You can't declare on hre member if fighting the emperor. If emp doesn't ally electors at all and you can't, it's impossible to dismantle the hre, unless you put them all in a coalition which some never want to join or just conquer it outright, which defeats the point of a separate dismantle option.
This is of course the dumbest thing ever, even outside 'dismantle the HRE' problems. If I'm a nation at war with the emperor, I don't care at all about the emperor's problems defending yet another one of HRE princes. What is it, exactly, that prevents you from declaring that war?
I mean, yeah, there are some minor game mechanics issues.
-The game could let the emperor choose to defend the secondary war target, putting the emperor against you in both wars. While this makes warscore a little weirder, the sensical approach is to count the emperor's warscore contributions to *both wars* when it makes sense to do so. (ie, battle performance against any nation involved in both wars, holding provinces of any nation involved in both wars, and its provinces being held by any nation involved in both wars). Of course, there's no reason to limit this to just the HRE emperor either - why not let nations fight on opposite sides of another nation in multiple simultaneous wars? What it really does is raises the stakes, because to the doubly-involved nations, all the wars are the same war.
-The game could let you expand the scope of a war by declaring a new cobelligerent while the war is in progress. This would add the newly declared on HRE state to the current war. Probably simpler to code, but it becomes a question of who gets to choose scope, and it models historical processes worse than the first option.

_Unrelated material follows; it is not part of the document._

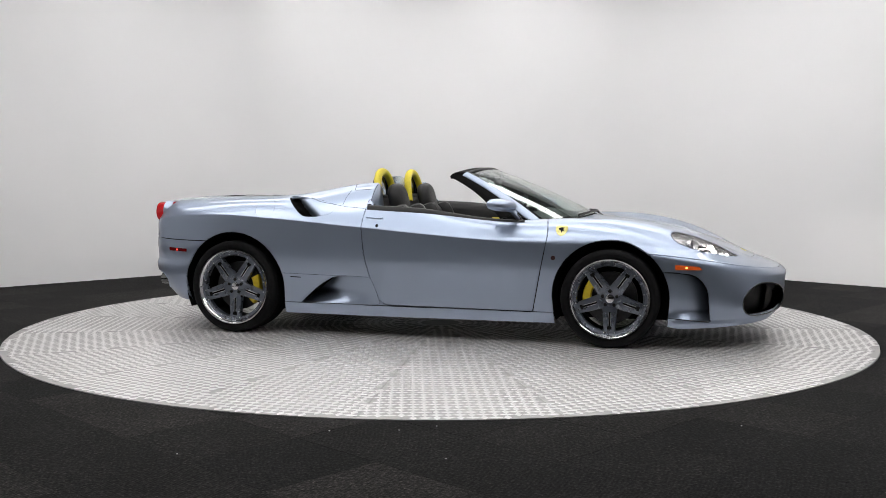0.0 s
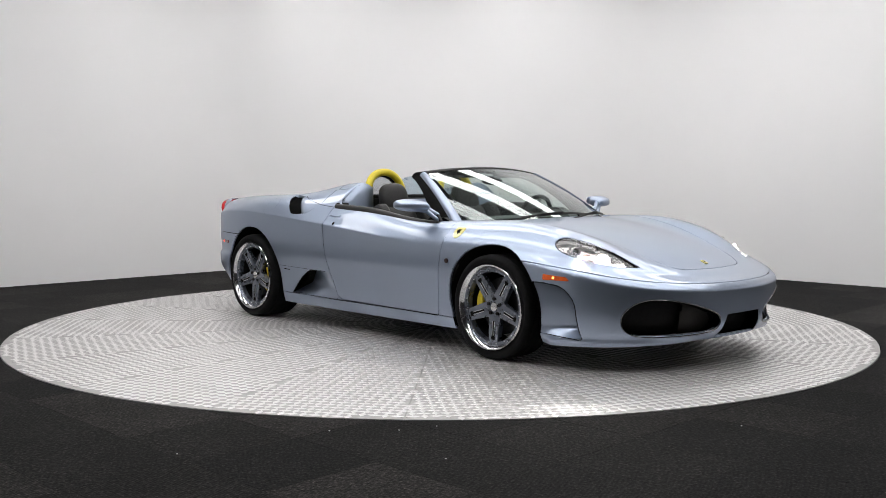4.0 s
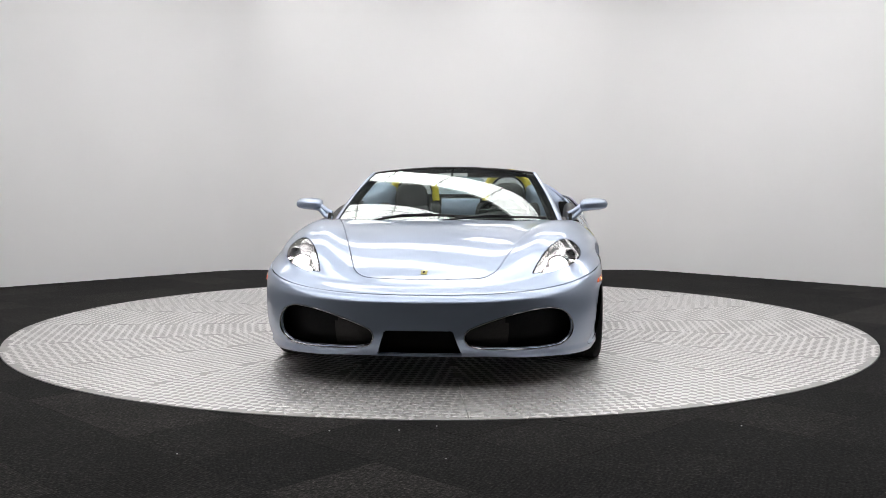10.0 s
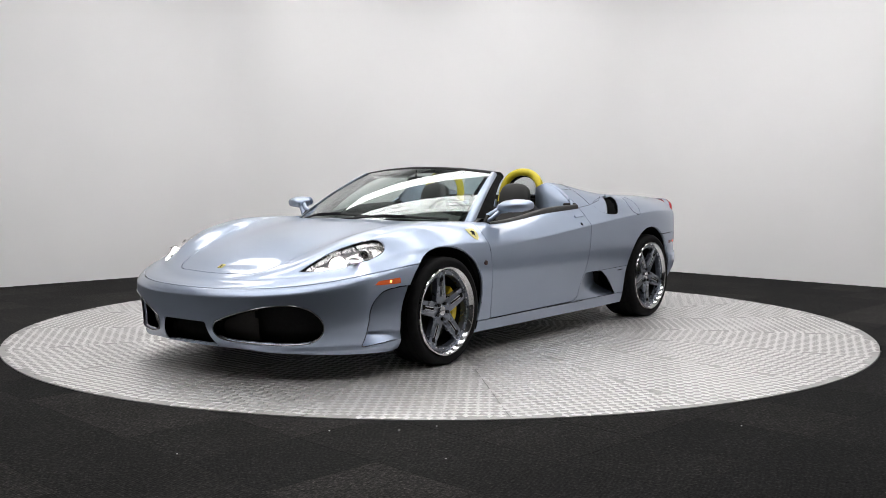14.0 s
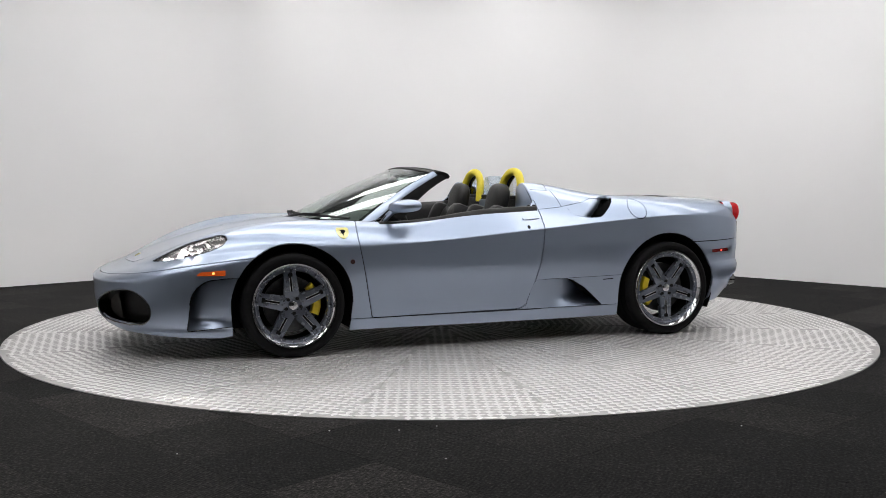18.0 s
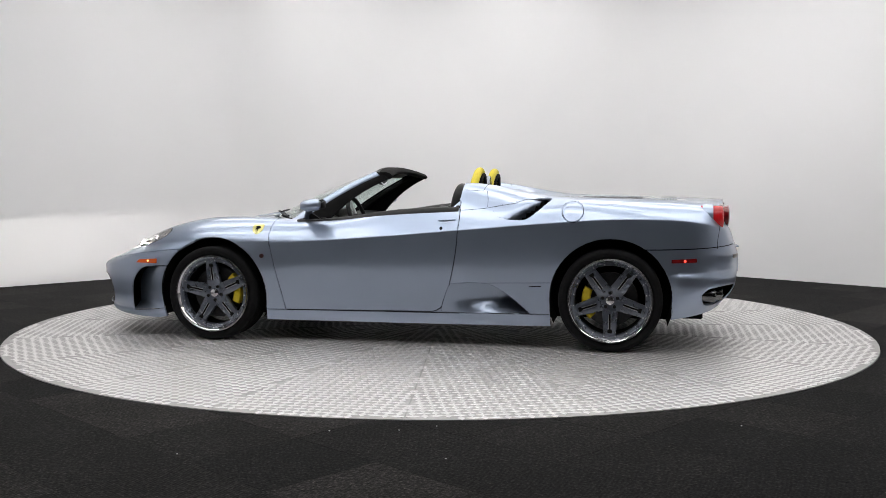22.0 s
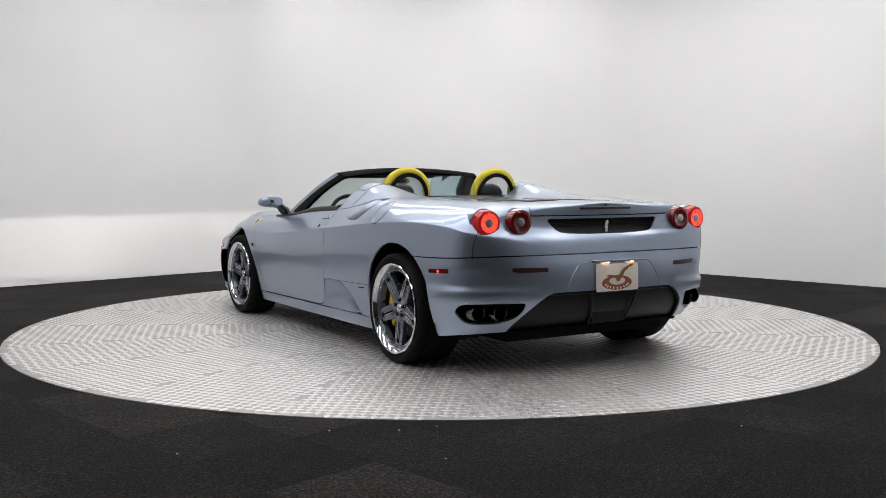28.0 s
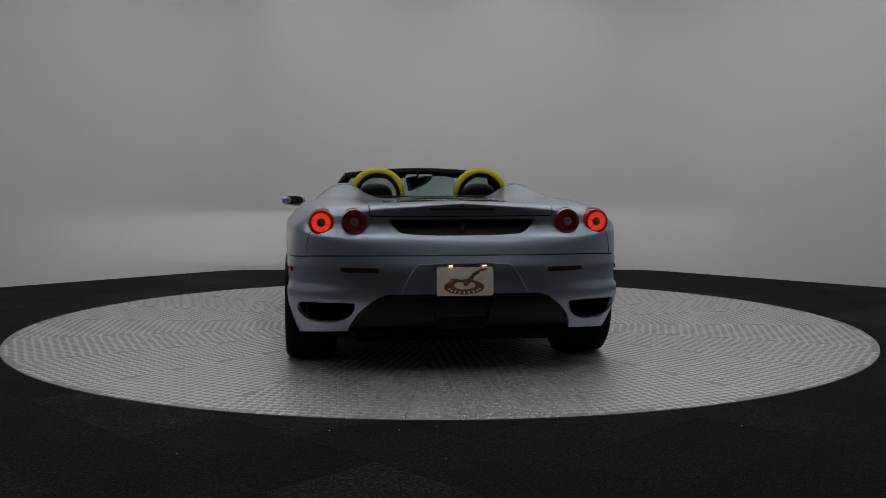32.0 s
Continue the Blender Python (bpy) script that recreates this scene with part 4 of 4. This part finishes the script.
for s in (1, -1):
    for x, y, z, tilt, lit in ((-1.905, .754, .833, 4, True), (-1.955, .580, .836, 1, False)):
        lamp = tagged(new("tail_lamp"), "round red tail lamp, lit" if lit else "round dark red tail lamp with clear middle")
        lamp.parent = CAR
        x = on_end(y, z, False)[0].x + (.004 if lit else .0)
        m = pose(x, s * y, z, 0, -90, 0) @ Matrix.Rotation(radians(-s * tilt), 4, "X")
        r = .071
        bm = bmesh.new()
        lathe(bm, [(r + .008, -.09), (r + .008, -.030), (r + .004, -.026), (r, -.028), (r, -.05)], m, 48)
        part("bezel", bm, P, lamp)
        bm = bmesh.new()
        lathe(bm, [(r, -.10), (r, .016), (r * .93, .032), (r * .72, .038)], m, 48)
        part("outer_ring", bm, M["red_rim"] if lit else M["red"], lamp)
        bm = bmesh.new()
        lathe(bm, [(r * .72, .038), (r * .60, .036), (r * .34, .031)], m, 48)
        part("ring_lens", bm, M["red_lit"] if lit else M["red"], lamp)
        if lit:
            for k in range(6):
                bm = bmesh.new()
                a = radians(60 * k + 15)
                prism(bm, [(r * .42, -.0012), (r * .70, -.0012), (r * .70, .0012), (r * .42, .0012)], .002, m @ pose(0, 0, .036, 0, 0, 60 * k + 15))
                part("rib", bm, M["red"], lamp)
        bm = bmesh.new()
        lathe(bm, [(r * .34, .031), (r * .31, .035), (r * .22, .037), (.0001, .038)], m, 32)
        part("centre_lens", bm, M["silver"], lamp)

# third brake lamp and tail badge, plain shapes
bm = bmesh.new()
box(bm, (.016, .36, .013), (on_end(0.0, .902, False)[0].x - .003, 0, .904), .003)
part("brake_lamp", bm, M["red_dark"], CAR, "slim dark red high brake lamp")
bm = bmesh.new()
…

(Obviously the belligerent aggressor gets access to increasing scope, but what about allied aggressor nations? Historically they have dragged other nations into wars on their own. What about the belligerent defenders? Can they increase the scope of a war? There's some historical precedent. Regardless, it's a worse model because sometimes an allied nation has dragged in additional nations to a war who were never at war with all belligerent nations - separate wars featuring some of the same nations on both sides models this a lot better).